Compra, prescribe, consume… y vuelve a comprar. Gracias a técnicas de marketing cada vez más sofisticadas, a una sociedad que desde su subconsciente pregona que “eres lo que posees” y a estrategias como la obsolescencia programada, el consumismo irresponsable sigue rigiendo nuestras vidas. “Compra para ser feliz” parece ser una constante en la vida de muchas personas que, incapaces de encontrar mayor satisfacción en su día a día, intentan hacerlo a través de un materialismo que parece acercarles a esa “felicidad” por todos tan perseguida.

Recientemente ha surgido una corriente que fomenta la compra de “experiencias” en lugar de objetos y bienes. El año pasado, la revista Journal of Positive Psychology publicaba un estudio realizado por el investigador americano Thomas Gilovich. Este argumentaba que la felicidad no viene dada por la compra de bienes materiales que sólo producen un placer pasajero, sino por la compra de “experiencias”, ya sean de tipo culinario, de espectáculos o de viajes. Según Gilovich, es el recuerdo de estas vivencias lo que aporta la verdadera felicidad. “Los humanos somos criaturas sociales y una de las conclusiones realizadas en recientes estudios de la psicología positiva es que las relaciones sociales contribuyen en gran medida a la felicidad humana. Como resultado, una de las razones de que la compra de experiencias proporcionen una satisfacción más duradera es que nos conectan con otros de una forma más sencilla, general y profunda”, argumenta este investigador.

A pesar de quienes consideran que las experiencias se disfrutan más en compañía, es indudable que también aportan grandes beneficios aunque se hagan en solitario. Una buena obra de teatro o una película no dejan de serlo por el mero hecho de no verlas con más gente. Asimismo, muchos viajes realizados en solitario son los que más contribuyen al crecimiento personal del individuo. Pero, sin entrar a debatir de qué modo son más fructíferas las distintas vivencias, lo que resulta curioso es el giro que ha dado la forma de compartirlas. Mientras que hace años relatabas tu experiencia a tus familiares y amigos con una cerveza o una cena de por medio –convirtiéndose esto en otro acto social per se–, a día de hoy son las redes sociales las principales encargadas de mostrar al mundo cuán rica es nuestra vida. Y al mismo tiempo, el número de “likes” y comentarios son lo que parece definir el grado de nuestra felicidad.

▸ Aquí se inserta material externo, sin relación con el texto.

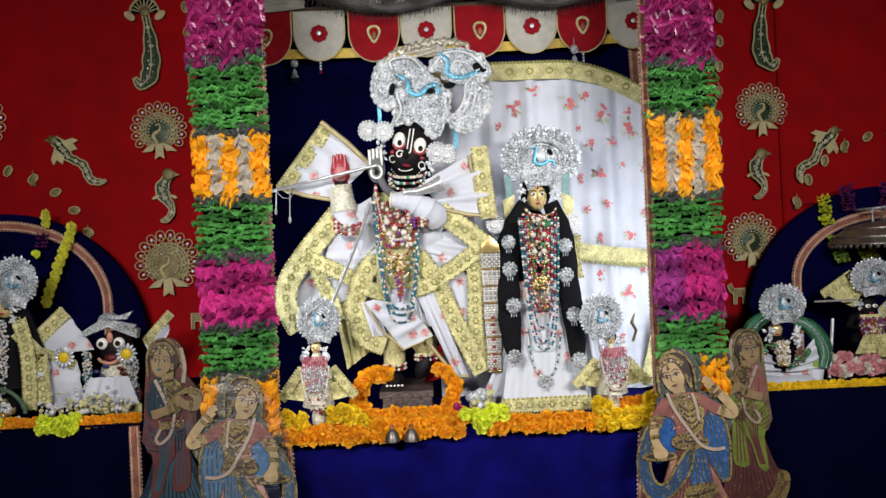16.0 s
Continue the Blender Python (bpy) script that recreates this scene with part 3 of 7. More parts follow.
for i in range(5):
    j = 0.008 * math.sin(2.3 * i)
    alt = P_GLD if i % 2 == 0 else P_IVO
    zt = 1.61 - (0.0 if i < 4 else -0.03)
    garland(-0.766 + 0.0435 * i, 2.80, [(2.2, zt + j, P_MAG), (zt + j, 1.405 + 1.2 * j, P_GRN), (1.405 + 1.2 * j, 1.195 + j, alt), (1.195 + j, 1.022 - j, P_GRN),
            (1.022 - j, 0.808 + j, P_MAG), (0.808 + j, 0.662, P_GRN), (0.662, 0.47, alt)], 0.0265, 10 + i, "garlands on the post", "banded foil flower garland hung on the altar post")
for i in range(5):
    j = 0.008 * math.sin(1.7 * i + 1)
    alt = P_GLD if i % 2 == 0 else P_IVO
    garland(0.633 + 0.041 * i, 2.80, [(2.2, 1.56 + j, P_MAG), (1.56 + j, 1.40 + j, P_GRN), (1.40 + j, 1.15 + j, alt), (1.15 + j, 1.005 - j, P_GRN),
            (1.005 - j, 0.778 + j, P_MAG if i > 1 else P_VIO), (0.778 + j, 0.645, P_GRN), (0.645, 0.47, P_ORG)], 0.0255, 40 + i, "garlands on the post", "banded foil flower garland hung on the altar post")


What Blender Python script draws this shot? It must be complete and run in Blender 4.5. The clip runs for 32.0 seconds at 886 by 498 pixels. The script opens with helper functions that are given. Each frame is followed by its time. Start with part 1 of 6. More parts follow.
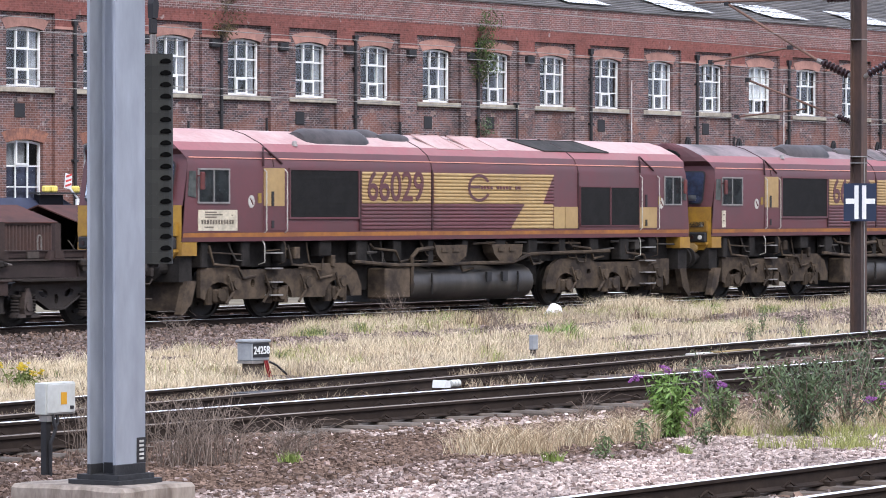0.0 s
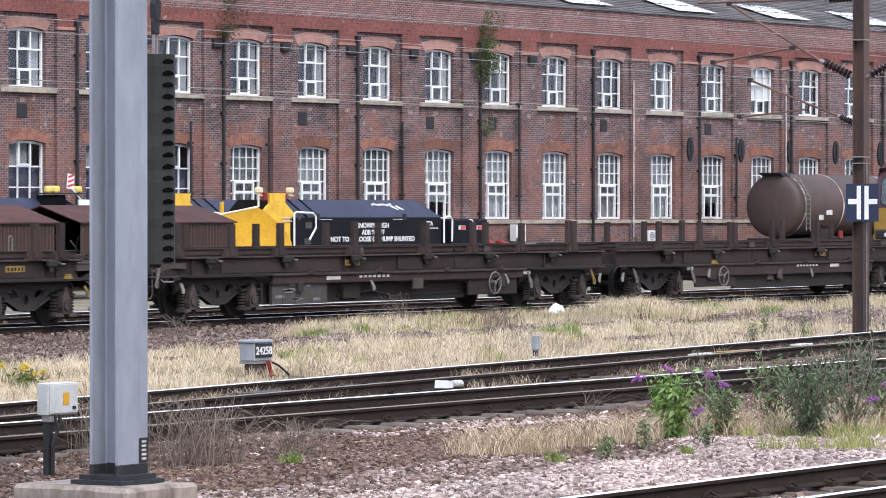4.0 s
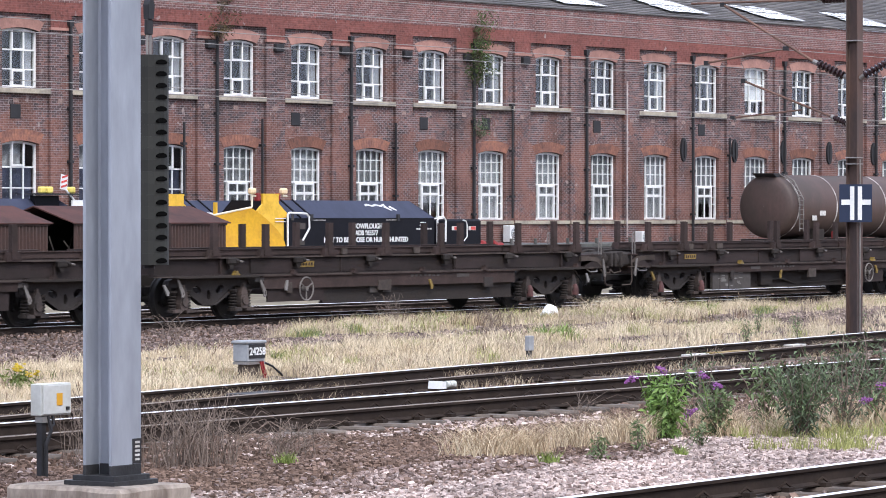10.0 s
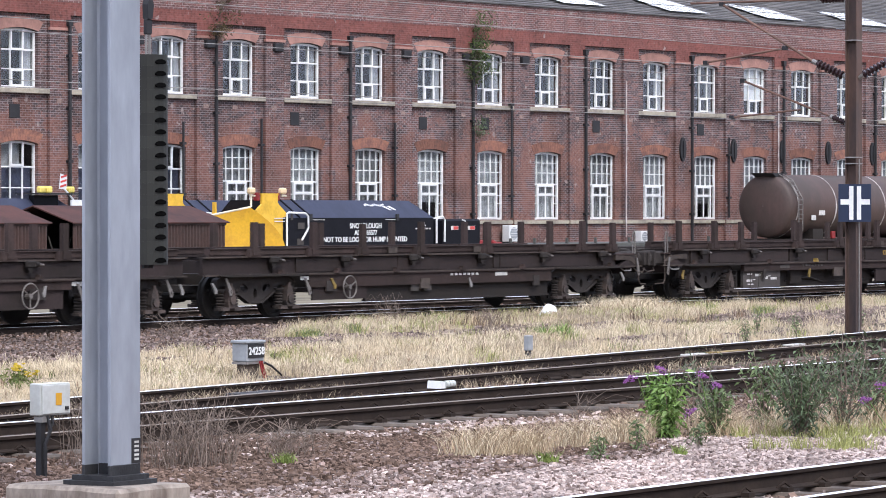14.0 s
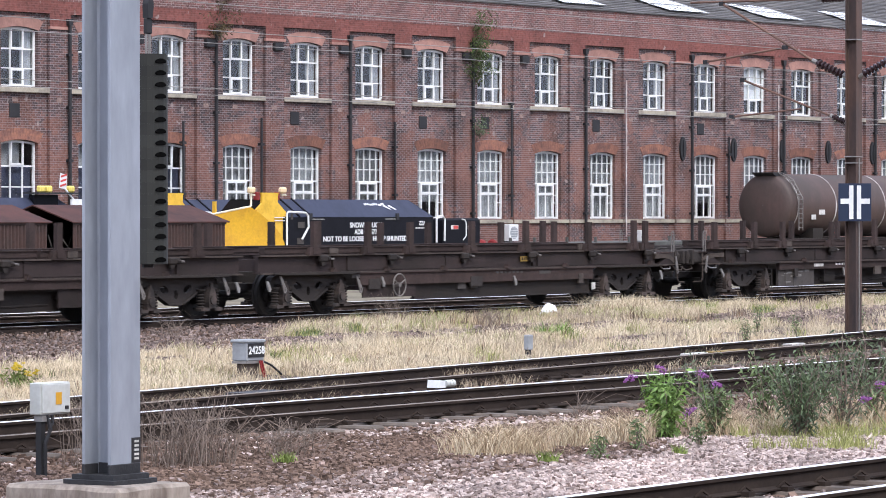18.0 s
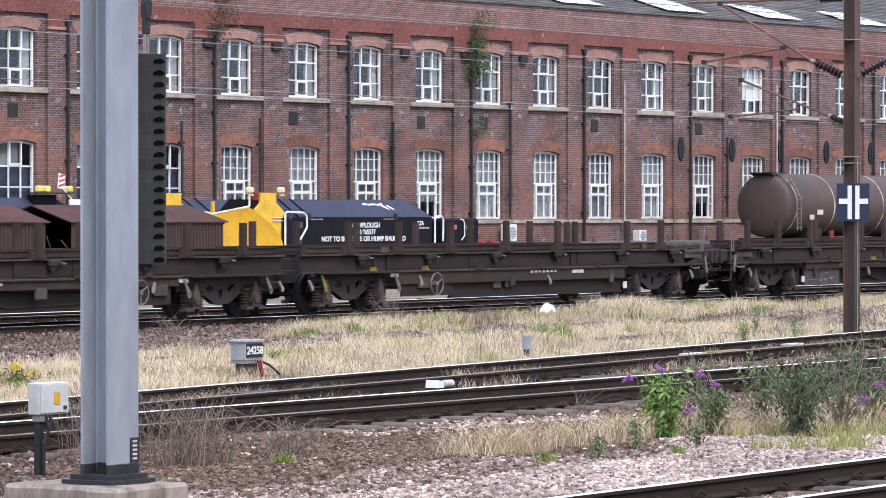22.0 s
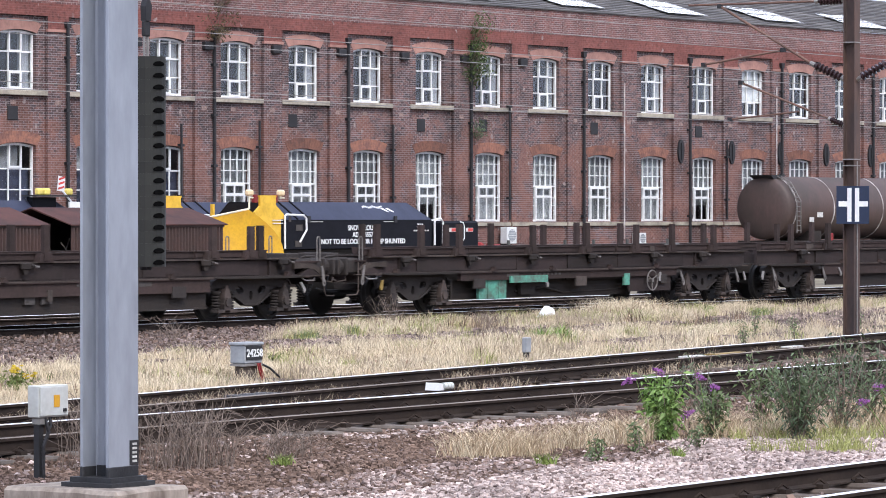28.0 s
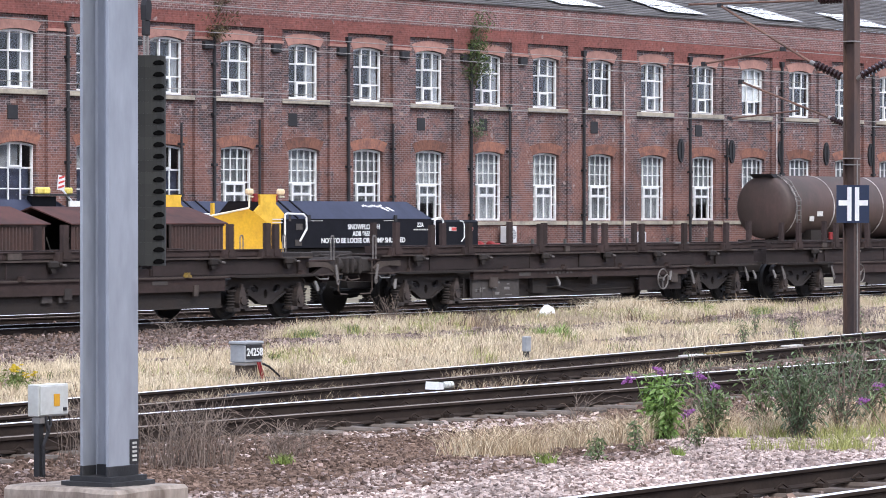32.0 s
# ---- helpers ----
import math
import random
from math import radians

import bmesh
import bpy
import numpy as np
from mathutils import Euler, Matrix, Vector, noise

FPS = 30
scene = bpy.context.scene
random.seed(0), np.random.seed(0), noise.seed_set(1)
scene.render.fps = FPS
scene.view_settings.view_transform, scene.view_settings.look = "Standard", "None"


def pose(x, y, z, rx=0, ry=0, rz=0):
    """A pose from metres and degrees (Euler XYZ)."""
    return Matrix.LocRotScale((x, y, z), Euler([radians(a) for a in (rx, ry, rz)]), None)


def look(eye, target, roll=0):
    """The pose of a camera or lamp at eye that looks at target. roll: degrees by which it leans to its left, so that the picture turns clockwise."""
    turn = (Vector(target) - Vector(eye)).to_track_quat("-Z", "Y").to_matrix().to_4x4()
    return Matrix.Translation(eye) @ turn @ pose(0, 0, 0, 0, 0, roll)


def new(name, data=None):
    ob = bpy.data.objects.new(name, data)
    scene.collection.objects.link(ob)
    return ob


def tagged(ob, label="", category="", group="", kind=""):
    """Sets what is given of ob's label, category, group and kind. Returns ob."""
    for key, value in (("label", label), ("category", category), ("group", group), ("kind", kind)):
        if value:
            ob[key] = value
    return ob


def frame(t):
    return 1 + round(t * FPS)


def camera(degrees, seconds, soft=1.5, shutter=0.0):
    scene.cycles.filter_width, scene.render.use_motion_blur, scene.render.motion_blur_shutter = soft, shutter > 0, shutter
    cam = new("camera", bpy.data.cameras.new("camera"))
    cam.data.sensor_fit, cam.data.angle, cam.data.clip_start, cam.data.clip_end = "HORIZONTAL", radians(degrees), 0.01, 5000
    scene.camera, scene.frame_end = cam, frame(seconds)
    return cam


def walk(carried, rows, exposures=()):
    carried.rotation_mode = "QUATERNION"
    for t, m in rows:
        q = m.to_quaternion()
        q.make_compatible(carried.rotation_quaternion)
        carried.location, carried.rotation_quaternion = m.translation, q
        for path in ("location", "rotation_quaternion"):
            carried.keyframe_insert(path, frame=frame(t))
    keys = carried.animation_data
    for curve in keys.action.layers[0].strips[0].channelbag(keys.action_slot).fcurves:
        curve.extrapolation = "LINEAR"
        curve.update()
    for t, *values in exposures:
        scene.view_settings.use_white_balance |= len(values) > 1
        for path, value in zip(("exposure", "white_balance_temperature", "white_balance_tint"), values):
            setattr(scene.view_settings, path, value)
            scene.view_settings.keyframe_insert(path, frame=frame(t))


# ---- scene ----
from mathutils.geometry import tessellate_polygon

# World: x runs along the running lines in the train's direction, y away from the platform, z up from the rail tops.
cam = camera(13.92, 32.0, soft=0.95, shutter=0.12)
EYE_Z, HEADING, TILT, STEP = 2.15, 33.67, -0.55, 0.008925


def aim(dx, dy):
    """The camera's pose when it is turned by dx and dy small steps from its rest."""
    return pose(0, 0, EYE_Z, 90 + TILT + dy * STEP, 0, HEADING - 90 + dx * STEP)


SWAY = [(0.0, 5.9, -1.5), (0.5, 9.0, -0.8), (1.0, 10.5, -1.5), (2.0, 10.5, -1.7), (3.0, 10.7, 0.0), (3.5, 10.7, 0.0), (4.5, 8.6, -2.6), (5.5, 6.1, -4.6), (6.0, 4.6, -4.6),
        (7.0, 2.7, -3.1), (7.5, 0.3, -3.1), (8.0, 0.0, -1.5), (9.0, 0.0, 0.0), (10.0, -1.6, 0.2), (11.0, -3.1, -1.5), (12.0, -3.1, -3.1), (13.0, -4.6, -1.4), (14.0, -3.1, -0.3),
        (15.5, -3.6, -0.2), (17.0, -3.1, 0.0), (18.0, -3.1, -1.5), (19.0, -3.1, 0.0), (20.0, -4.6, 1.5), (21.0, -4.4, 0.0), (22.0, -6.0, -1.4), (23.0, -6.0, -1.5), (24.0, -5.3, 0.0),
        (25.0, -4.6, 1.5), (26.5, -5.0, 2.2), (27.5, -5.5, 3.2), (28.0, -6.5, 3.2), (28.5, -7.7, 3.0), (29.0, -7.5, 1.0), (29.5, -4.8, 0.0), (30.0, -4.4, 0.0), (31.0, -4.6, 0.5), (32.0, -6.5, 1.5)]
walk(cam, [(t, aim(dx, dy)) for t, dx, dy in SWAY])

# ---- light: a bright overcast summer sky ----
world = bpy.data.worlds.new("sky")
scene.world = world
world.use_nodes = True
sky_nodes = world.node_tree.nodes
sky = sky_nodes.new("ShaderNodeTexSky")
sky.sky_type, sky.sun_disc, sky.sun_elevation, sky.sun_rotation = "NISHITA", False, radians(50), radians(215)
sky.air_density, sky.dust_density, sky.ozone_density = 1.0, 4.0, 1.0
veil = sky_nodes.new("ShaderNodeMix")
veil.data_type = "RGBA"
veil.inputs[0].default_value = 0.72
veil.inputs[7].default_value = (8.2, 9.15, 12.1, 1)
world.node_tree.links.new(sky.outputs[0], veil.inputs[6])
world.node_tree.links.new(veil.outputs[2], sky_nodes["Background"].inputs[0])
sky_nodes["Background"].inputs[1].default_value = 0.1
sun_data = bpy.data.lights.new("sun", "SUN")
sun_data.energy, sun_data.angle, sun_data.color = 1.4, radians(25), (1.0, 0.98, 0.96)
sun = new("sun", sun_data)
sun.matrix_world = look((0, 0, 60), (22, 42, 0))
scene.view_settings.exposure = 0.85

# ---- materials ----
MATS = {}


def mat(name, col, rough=0.75, metal=0.0, var=0.35, scale=1.5, fine=25.0, bump=0.15, col2=None, amount=0.5, island=0.0, objrand=0.0, spec=0.4, streak=1.0):
    """A surface with two scales of mottling between col and col2, fine relief, and an optional change from piece to piece."""
    if name in MATS:
        return MATS[name]
    m = MATS[name] = bpy.data.materials.new(name)
    m.use_nodes = True
    nt = m.node_tree
    b = nt.nodes["Principled BSDF"]
    tc = nt.nodes.new("ShaderNodeTexCoord")
    info = nt.nodes.new("ShaderNodeObjectInfo")
    mp = nt.nodes.new("ShaderNodeMapping")
    mp.inputs["Scale"].default_value = (1, 1, streak)
    nt.links.new(tc.outputs["Object"], mp.inputs["Vector"])
    shift = nt.nodes.new("ShaderNodeMath")
    shift.operation = "MULTIPLY"
    shift.inputs[1].default_value = 37.0
    nt.links.new(info.outputs["Random"], shift.inputs[0])

    def tex(sc, detail):
        n = nt.nodes.new("ShaderNodeTexNoise")
        n.noise_dimensions = "4D"
        n.inputs["Scale"].default_value, n.inputs["Detail"].default_value, n.inputs["Roughness"].default_value = sc, detail, 0.62
        nt.links.new(mp.outputs[0], n.inputs["Vector"])
        nt.links.new(shift.outputs[0], n.inputs["W"])
        return n
    big, small = tex(scale, 5), tex(fine, 3)
    ramp = nt.nodes.new("ShaderNodeMapRange")
    ramp.inputs[1].default_value, ramp.inputs[2].default_value = 0.62 - 0.4 * amount, 0.82 - 0.4 * amount
    nt.links.new(big.outputs[0], ramp.inputs[0])
    mix = nt.nodes.new("ShaderNodeMix")
    mix.data_type = "RGBA"
    c2 = col2 or [c * (1 - var) for c in col]
    mix.inputs[6].default_value, mix.inputs[7].default_value = (*col, 1), (*c2, 1)
    nt.links.new(ramp.outputs[0], mix.inputs[0])
    hsv = nt.nodes.new("ShaderNodeHueSaturation")
    nt.links.new(mix.outputs[2], hsv.inputs["Color"])
    val = nt.nodes.new("ShaderNodeMapRange")
    val.inputs[1].default_value, val.inputs[2].default_value = 0.25, 0.75
    val.inputs[3].default_value, val.inputs[4].default_value = 1 - var * 0.6, 1 + var * 0.6
    nt.links.new(small.outputs[0], val.inputs[0])
    last = val.outputs[0]
    for amt, src in ((island, "g"), (objrand, "o")):
        if amt:
            r = nt.nodes.new("ShaderNodeMapRange")
            r.inputs[3].default_value, r.inputs[4].default_value = 1 - amt, 1 + amt
            nt.links.new(nt.nodes.new("ShaderNodeNewGeometry").outputs["Random Per Island"] if src == "g" else info.outputs["Random"], r.inputs[0])
            mul = nt.nodes.new("ShaderNodeMath")
            mul.operation = "MULTIPLY"
            nt.links.new(last, mul.inputs[0])
            nt.links.new(r.outputs[0], mul.inputs[1])
            last = mul.outputs[0]
    nt.links.new(last, hsv.inputs["Value"])
    nt.links.new(hsv.outputs[0], b.inputs["Base Color"])
    rr = nt.nodes.new("ShaderNodeMapRange")
    rr.inputs[3].default_value, rr.inputs[4].default_value = max(0.02, rough - 0.12), min(1, rough + 0.12)
    nt.links.new(small.outputs[0], rr.inputs[0])
    nt.links.new(rr.outputs[0], b.inputs["Roughness"])
    b.inputs["Metallic"].default_value = metal
    b.inputs["Specular IOR Level"].default_value = spec
    if bump:
        bp = nt.nodes.new("ShaderNodeBump")
        bp.inputs["Strength"].default_value, bp.inputs["Distance"].default_value = bump, 0.02
        nt.links.new(small.outputs[0], bp.inputs["Height"])
        nt.links.new(bp.outputs[0], b.inputs["Normal"])
    return m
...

Recientemente discutía con mi hermana sobre el hecho de que no parase de tomar fotografías durante un viaje que hicimos juntas. Yo prefiero disfrutar del momento y no empañarlo mirando todo a través de una lente, pero ella argumentaba que quería tener recuerdos del viaje. No deja de ser irónico que éstos tengan que ser materiales en vez de estar alojados en nuestra memoria pero, al menos, fue grata la sorpresa cuando no compartió ninguna de las fotografías en las redes sociales y en su lugar me regaló un álbum con todas las fotos reveladas. He de reconocer que me hizo ilusión y espero que si algún día mis recuerdos flaquean, este álbum me sirva para revivir el viaje. Pero, ¿qué hay de aquellas personas que reportan online y en directo cada momento de su vida? A todos aquellos que consumen “likes” y comentarios, me gustaría recordarles que el disfrute sigue residiendo en el sabor de las comidas, en la belleza de una obra de arte o un paisaje, en el esfuerzo que conlleva llegar a la cima de una montaña o a una playa recóndita, y no en la relevancia que el resto de usuarios de Facebook o Instagram le otorguen a la imagen que tomaste cuando lo estabas haciendo. Si el valor de nuestras vidas y nuestra felicidad está únicamente definido por cómo los demás usuarios de internet lo perciban, éste perecerá cuando se disuelva en la inmensidad de la red y tan sólo seremos sombras del mundo digital. Para aquellos que no estén de acuerdo conmigo, sólo puedo decirles: “Bienvenidos a la efímera Felicidad 3.0.”